Musing On Weddings
How luxurious the invitation card which could cost as much as a novelette. It’s not mere entertaining a friend or someone in a food stall in Pecenongan, but invite, and entertain hundreds of guests in a grand five star hotel of the city. Dishes of crab, prawn, shrimps, fish, chicken, pork, beef, lamb, turkey(!), many kinds of cakes, pudding, fanta, coca cola, beer, wine, grapes, orange, banana, ice cream, and a special wedding cake-ice cream as wide as a table and as high as the plafond(!). Too much even to taste all of them and one could eat as heartily as one likes and think of it, it’s free. It’s no wonder that what’s left over as waste on the plates of the guests, possibly could nourish and make happy more than a hundred hungry, poor people.
How sad the fate of tens of flower arrangements as billboards, paraded in the halls instead of seeing their beauty. Then it’s left behind as it could take some trucks to carry them away and a big hall or garden to store. Only the cards are collected for the purpose to say “thank you”. Not to say about the presents if one receives four wash machines, ten clocks, dozens of plates, spoons, forks, while just one or a dozen is sufficient. (Remember, this is Indonesia 1994)
“Hurrah”, said the flower shop owners and farmers, beauty salons, catering businesses and all those who are involved from hotel managers to car parking service personnel for the guests. “It’s trendy and prestigious” said the young successful executives. “We hope that wedding celebrations on a grand scale will be the norm and observed, our economy will prosper.”
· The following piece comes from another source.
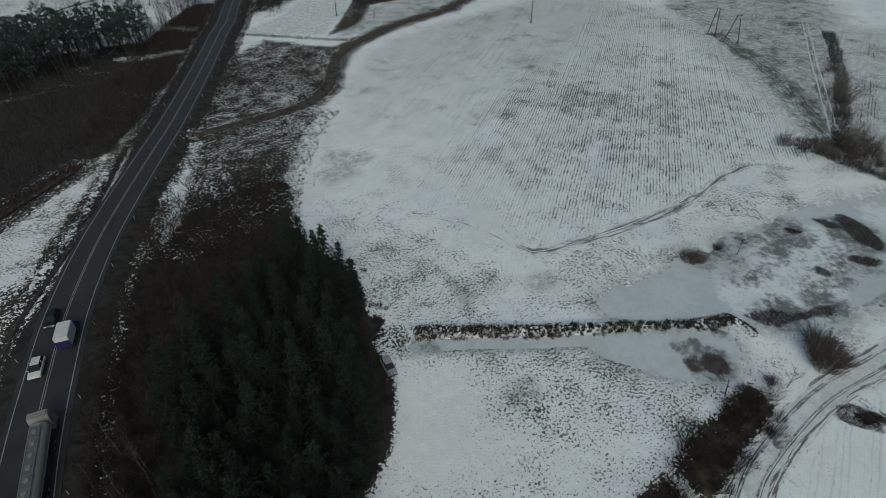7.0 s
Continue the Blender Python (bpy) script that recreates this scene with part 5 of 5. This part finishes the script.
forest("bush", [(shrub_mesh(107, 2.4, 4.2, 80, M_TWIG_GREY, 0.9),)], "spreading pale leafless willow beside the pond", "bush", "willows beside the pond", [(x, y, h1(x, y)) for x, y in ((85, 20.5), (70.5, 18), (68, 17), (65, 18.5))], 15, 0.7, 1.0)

REEDS = [
    [(79.5, 30.8), (81.1, 27.2), (86.3, 24.8), (90.7, 23.7), (94.3, 22.1), (98.4, 24.1), (94.4, 25.8), (90.2, 25.8), (85.9, 28.6)],
    [(125.7, 42.3), (128.3, 37.8), (124, 28.8), (120.6, 28.7), (119.9, 32.8), (122.2, 36.8)], [(114.5, 31.9), (118.4, 26.8), (114.7, 25.7), (112.4, 30.8)],
    [(104.8, 32.9), (106.4, 29.8), (103.3, 29), (102.4, 31.2)], [(111.4, 43.9), (113.9, 40.7), (111.6, 40.2), (109.6, 42.4)],
    [(119, 43.5), (122, 42), (122.5, 37), (119, 39)], [(92, 46.8), (94, 45.8), (92.6, 44.6), (90.6, 45.4)]]
for k, shape in enumerate(REEDS):
    ring = ragged(shape, 1.2, 40.0 + k)
    rnd = random.Random(110 + k)
    rv, rf = [], []
    for px, py, pz in scatter(ring, 0.30, 110 + k):
        for _ in range(9):
            tip = Vector((rnd.gauss(0, 0.35), rnd.gauss(0, 0.35), 1)).normalized()
            sliver(rv, rf, Vector((px + rnd.gauss(0, 0.25), py + rnd.gauss(0, 0.25), -0.3)), tip, rnd.uniform(0.3, 0.6), 0.06, rnd)
    tagged(new("reed_clump", mesh_from("reed_clump", [tuple(q) for q in rv], rf, M_REED)), "dark brown dead reeds standing in the frozen pond", "reeds", kind="stuff")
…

A huge sum for the wedding and all the fuss, the headaches about the event .is waylaying the couple Then it slowly dawned on me the words of a song "Love, ... the golden crown, that makes a man a king", not the glitter of the wedding.
"Si Bhuta is ‘giring’”, (passionate in love running after its mate). So said my boy to me, though she’s crippled and can’t fly. Si Bhuta who was bathing happily together in a wash tub (without being ashamed), when freed from a far away distance could fly so high that it seemed something tiny flickering in the sun and suddenly dived down home steeply, was shot dead by someone. The whole family silently sorrowed, wept.
Suppose man could love as a pigeon pair, they would be king and queen for life. Those, who, that love, would never grow old, would stay young forever. “Never Too Old To Be Young” so says the song. How sad is the story of Princess Diana that started with a wedding as grand as only could happen, imagined in a fairy tale.
I then remembered the venerable sage as told in the Mahabharata who changed himself and his “fairy” into a deer to celebrate their wedding, free from ceremony, guests and far from the bustle of the world; or as Sam Pek and Eng Tay who happily were flying as butterflies together. And as souvenir,- I might add - which would be remembered, cherished as long as life, not a golden ring, but a child, the most precious jewel of lovers, the gift of the Gods. How beautiful that would be.